A terceira parte foi intitulada “A Incidência da Doutrina da Proteção Integral no Direito Brasileiro” e como o nome sugere, a autora faz uma análise sobre como a Doutrina da Proteção Integral afetou a elaboração de leis e institutos jurídicos para o direito brasileiro. O destaque do capítulo é a crítica elaborada em relação ao Direito Civil, que ainda precisa passar por um processo de constitucionalização para melhor refletir a ordem jurídica inaugurada pela CRFB/1988. A imposição do dever de obediência, a naturalização da violência dos pais contra os filhos (com o culto ao castigo), a ideia de poder familiar e a própria noção de capacidade ainda que tenham apresentado tímidas alterações quando comparados com o regime civilista do Código de 1916 ainda necessitam de uma profunda reestruturação para atenderem aos preceitos da Proteção Integral. Após, a autora efetua uma análise das legislações promulgadas após a CRFB/1988 e que espelham a Doutrina da Proteção Integral nos mais variados aspectos da infância e da adolescência, tais como a Lei nº 13.010/2014, referente a coibição do uso de violência como mecanismo de correção de crianças; o marco legal da primeira infância; a Lei de Diretrizes e Bases da Educação Nacional; a Lei da Escuta Especializada e do Depoimento Especial; o Marco Legal da Proteção de Dados e a Lei de Migração.
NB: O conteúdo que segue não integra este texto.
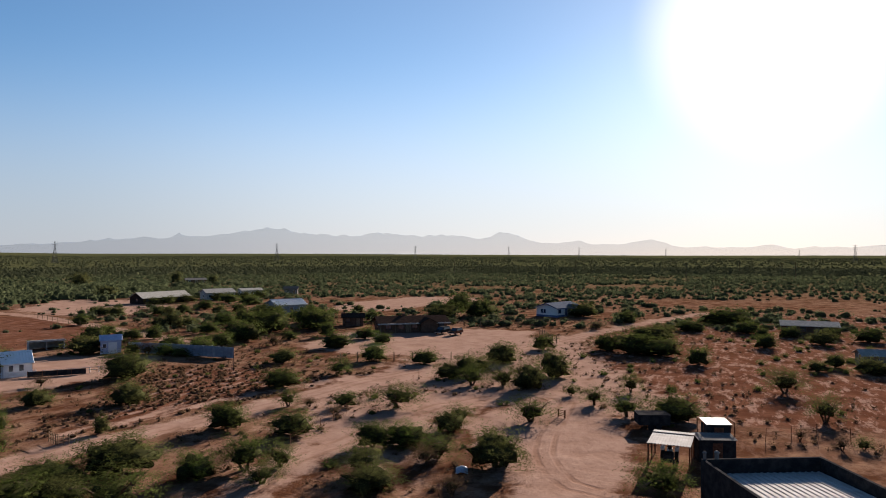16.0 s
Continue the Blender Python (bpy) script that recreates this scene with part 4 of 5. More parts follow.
post_fence(ARENA + ARENA[:1], 2.6, 1.7, (0.5, 1.0, 1.5), RUST, "rust-brown pipe fence round a sandy arena", 0.1, 0.05)
post_fence([(104, 58.5), (107, 56.8), (110.4, 47.7), (113, 41.4), (118, 36.5)], 3.6, 1.7, (0.5, 0.9, 1.3), TIMBER, "wire fence with dark timber posts along the yard", 0.09, 0.012)
post_fence([(143.9, 29.3), (148.3, 32), (158.4, 36.9)], 2.2, 1.7, (0.6, 1.2), TIMBER, "rough timber corral posts with rails", 0.12, 0.05)
post_fence([(170, 55), (176, 51), (186, 40)], 2.5, 1.5, (0.6, 1.2), TIMBER, "old timber rail fence on bare ground", 0.1, 0.05)
post_fence([(57, 37), (67.3, 38.2), (79.6, 39.9), (88, 38.5), (99, 40.5)], 4.0, 1.2, (0.4, 0.8, 1.1), RUST, "thin steel-post wire fence beside a dirt track", 0.03, 0.008)
post_fence([(76, 95.5), (79, 92.8), (83, 89.5)], 1.2, 0.9, (0.45, 0.85), OFFWHITE, "low pale rail fence behind a dark low wall", 0.06, 0.04)
post_fence([(118, 120), (130, 146), (146, 188)], 4.0, 1.3, (0.5, 1.1), TIMBER, "dark post fence along the edge of a red field", 0.07, 0.02)
post_fence([(49.2, 60.6), (48.6, 58.6), (49.6, 57.6)], 0.5, 1.1, (0.35, 0.85), TIMBER, "short dark timber rail pen among dry scrub", 0.05, 0.03)
post_fence([(76, -7), (80, -12), (78, -18), (66, -24)], 3.0, 1.4, (0.5, 0.9, 1.3), RUST, "thin wire fence behind the dark flat-roofed building", 0.035, 0.01)


def low_wall():
    ob = thing("low_wall", 73.9, 96.0, heading((73.8, 96.3), (79.8, 91.0)))
    for k in range(4):
        part("panel", one_box(k * 2.0 + 0.02, k * 2.0 + 1.98, -0.05, 0.05, 0.05, 0.9), DARK, ob)
        part("post", one_box(k * 2.0 - 0.06, k * 2.0 + 0.02, -0.08, 0.08, -0.05, 0.98), RUST, ob)
    tagged(ob, "low dark steel panel wall beside a sandy yard", "wall")


low_wall()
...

Por fim, na quarta parte, “A Incidência da Doutrina da Proteção Integral na Jurisprudência do Superior Tribunal de Justiça – junho de 2014 a junho de 2020”, a autora justifica o recorte das análises dos julgados do Superior Tribunal de Justiça, em relação ao marco temporal, pelo fato da Lei ‘Menino Bernardo’ ter sido promulgada em 2014, efetuando ainda uma breve análise das principais alterações normativas desde a promulgação do Estatuto da Criança e do Adolescente. Foram apresentados os descritores identificados nos julgados do Superior Tribunal de Justiça no período mencionado: Doutrina da Proteção Integral; Princípio da Proteção Integral e Paradigma da Proteção Integral. A utilização dos descritores pelo STJ é gradativamente ampliada, destacando a presença dos termos em processos relacionados ao ato infracional e a convivência familiar. Foi possível concluir que a jurisprudência do STJ tem apresentado “cada vez mais, um olhar diferenciado sobre os grandes temas, situações, fragilidades que envolvem as realidades de nossas crianças e adolescentes.”

Dessa forma, a obra “Das sombras à luz: o reconhecimento da criança e do adolescente como sujeito de direitos” se mostra uma leitura essencial para todos aqueles que se dedicam a compreensão dos direitos das crianças e dos adolescentes. A partir da perspectiva apresentada pela autora é possível compreender todo processo de construção da Doutrina da Proteção Integral, tanto no panorama internacional quando no direito brasileiro. É possível ainda concluir as falhas na prática jurídica e normativa que precisam serem sanadas para que se efetive o protagonismo da criança e do adolescente.

 

Notas e Referências

VERONESE, Josiane Rose Petry. Das sombras à luz: o reconhecimento da criança e do adolescente como sujeitos de direitos. Rio de Janeiro: Lumen Juris, 2021.